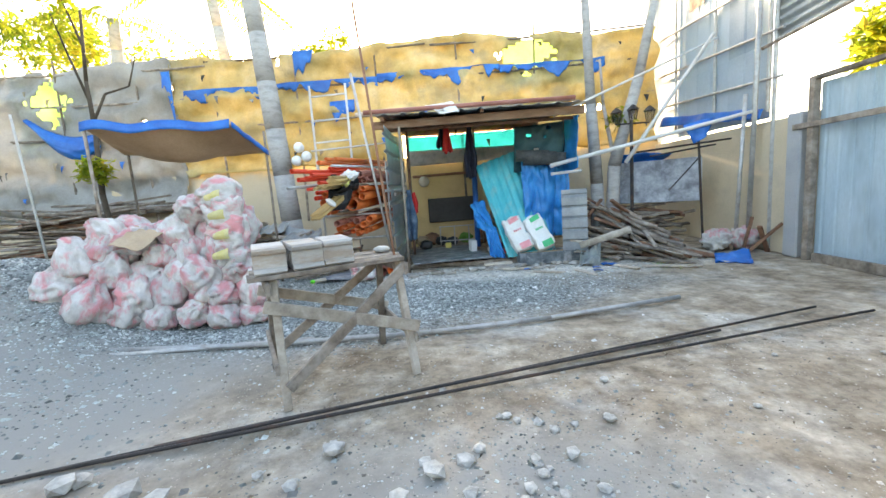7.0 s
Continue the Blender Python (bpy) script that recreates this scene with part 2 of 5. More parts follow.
M_CARD = mat("cardboard", [(0.36, 0.26, 0.17), (0.46, 0.35, 0.24)], 4, 0.9, 0.15, 60)
M_CREAM = mat("cream_board", [(0.55, 0.49, 0.38), (0.63, 0.57, 0.46)], 2.5, 0.8, 0.15, 60, stain=((0.42, 0.35, 0.25), 0.4, 3))
M_CLEAR = mat("milky_plastic", [(0.42, 0.48, 0.49), (0.6, 0.65, 0.66)], 6, 0.2, 0.2, 60, trans=0.5, spec=0.6)
M_CYAN = mat("cyan_cloth", [(0.02, 0.3, 0.5), (0.08, 0.42, 0.6)], 6, 0.7, 0.2, 90)
M_BARKSHEET = mat("rusty_sheet", [(0.13, 0.11, 0.08), (0.26, 0.21, 0.14), (0.38, 0.3, 0.2)], 3, 0.7, 0.2, 60)
M_WHITE = mat("white_plastic", [(0.68, 0.68, 0.66), (0.76, 0.76, 0.74)], 5, 0.45, 0.05, 60)
M_GLASS = bpy.data.materials.new("lamp_glass"); M_GLASS.use_nodes = True
M_GLASS.node_tree.nodes["Principled BSDF"].inputs["Transmission Weight"].default_value = 1.0
M_GLASS.node_tree.nodes["Principled BSDF"].inputs["Roughness"].default_value = 0.15


# ---- mesh helpers ----
rng = random.Random(7)
UP = Vector((0, 0, 1))


def link(name, bm, material, m=None, smooth=False):
    me = bpy.data.meshes.new(name)
    if smooth:
        for f in bm.faces:
            f.smooth = True
    bm.normal_update()
    bm.to_mesh(me)
    bm.free()
    me.materials.append(material)
    ob = new(name, me)
    if m is not None:
        ob.matrix_world = m
    return ob


def part(name, bm, material, parent, label="", m=None, smooth=False):
    ob = link(name, bm, material, None, smooth)
    ob.parent = parent
    if m is not None:
        ob.matrix_local = m
    return tagged(ob, label)


def solid(name, bm, material, m, label, category, group="", kind="", smooth=False):
    return tagged(link(name, bm, material, m, smooth), label, category, group, kind)


def thing(name, m, label, category, group="", kind=""):
    ob = new(name)
    ob.empty_display_size = 0.1
    ob.matrix_world = m
    return tagged(ob, label, category, group, kind)


def share(ob, m, parent=None):
    """Another object on the same mesh."""
    o = bpy.data.objects.new(ob.name.split(".")[0], ob.data)
    scene.collection.objects.link(o)
    o.parent = parent
    o.matrix_local = m
    return o


def box(size, m=None, bevel=0.0, bm=None):
    bm = bm or bmesh.new()
    r = bmesh.ops.create_cube(bm, size=1.0, matrix=(m or Matrix()) @ Matrix.Diagonal((*size, 1)))
    if bevel:
        es = list({e for v in r["verts"] for e in v.link_edges})
        bmesh.ops.bevel(bm, geom=es, offset=bevel, segments=1, affect="EDGES")
    return bm


def along(p0, p1):
    """Pose at p0 with local z towards p1."""
    d = Vector(p1) - Vector(p0)
    return Matrix.Translation(p0) @ d.to_track_quat("Z", "Y").to_matrix().to_4x4()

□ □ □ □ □

## Problem description
Leaving the pictures aside, transcribe the entire listing exactly.

## Output of the exercise
7.0 s
Continue the Blender Python (bpy) script that recreates this scene with part 2 of 5. More parts follow.
M_CARD = mat("cardboard", [(0.36, 0.26, 0.17), (0.46, 0.35, 0.24)], 4, 0.9, 0.15, 60)
M_CREAM = mat("cream_board", [(0.55, 0.49, 0.38), (0.63, 0.57, 0.46)], 2.5, 0.8, 0.15, 60, stain=((0.42, 0.35, 0.25), 0.4, 3))
M_CLEAR = mat("milky_plastic", [(0.42, 0.48, 0.49), (0.6, 0.65, 0.66)], 6, 0.2, 0.2, 60, trans=0.5, spec=0.6)
M_CYAN = mat("cyan_cloth", [(0.02, 0.3, 0.5), (0.08, 0.42, 0.6)], 6, 0.7, 0.2, 90)
M_BARKSHEET = mat("rusty_sheet", [(0.13, 0.11, 0.08), (0.26, 0.21, 0.14), (0.38, 0.3, 0.2)], 3, 0.7, 0.2, 60)
M_WHITE = mat("white_plastic", [(0.68, 0.68, 0.66), (0.76, 0.76, 0.74)], 5, 0.45, 0.05, 60)
M_GLASS = bpy.data.materials.new("lamp_glass"); M_GLASS.use_nodes = True
M_GLASS.node_tree.nodes["Principled BSDF"].inputs["Transmission Weight"].default_value = 1.0
M_GLASS.node_tree.nodes["Principled BSDF"].inputs["Roughness"].default_value = 0.15


# ---- mesh helpers ----
rng = random.Random(7)
UP = Vector((0, 0, 1))


def link(name, bm, material, m=None, smooth=False):
    me = bpy.data.meshes.new(name)
    if smooth:
        for f in bm.faces:
            f.smooth = True
    bm.normal_update()
    bm.to_mesh(me)
    bm.free()
    me.materials.append(material)
    ob = new(name, me)
    if m is not None:
        ob.matrix_world = m
    return ob


def part(name, bm, material, parent, label="", m=None, smooth=False):
    ob = link(name, bm, material, None, smooth)
    ob.parent = parent
    if m is not None:
        ob.matrix_local = m
    return tagged(ob, label)


def solid(name, bm, material, m, label, category, group="", kind="", smooth=False):
    return tagged(link(name, bm, material, m, smooth), label, category, group, kind)


def thing(name, m, label, category, group="", kind=""):
    ob = new(name)
    ob.empty_display_size = 0.1
    ob.matrix_world = m
    return tagged(ob, label, category, group, kind)


def share(ob, m, parent=None):
    """Another object on the same mesh."""
    o = bpy.data.objects.new(ob.name.split(".")[0], ob.data)
    scene.collection.objects.link(o)
    o.parent = parent
    o.matrix_local = m
    return o


def box(size, m=None, bevel=0.0, bm=None):
    bm = bm or bmesh.new()
    r = bmesh.ops.create_cube(bm, size=1.0, matrix=(m or Matrix()) @ Matrix.Diagonal((*size, 1)))
    if bevel:
        es = list({e for v in r["verts"] for e in v.link_edges})
        bmesh.ops.bevel(bm, geom=es, offset=bevel, segments=1, affect="EDGES")
    return bm


def along(p0, p1):
    """Pose at p0 with local z towards p1."""
    d = Vector(p1) - Vector(p0)
    return Matrix.Translation(p0) @ d.to_track_quat("Z", "Y").to_matrix().to_4x4()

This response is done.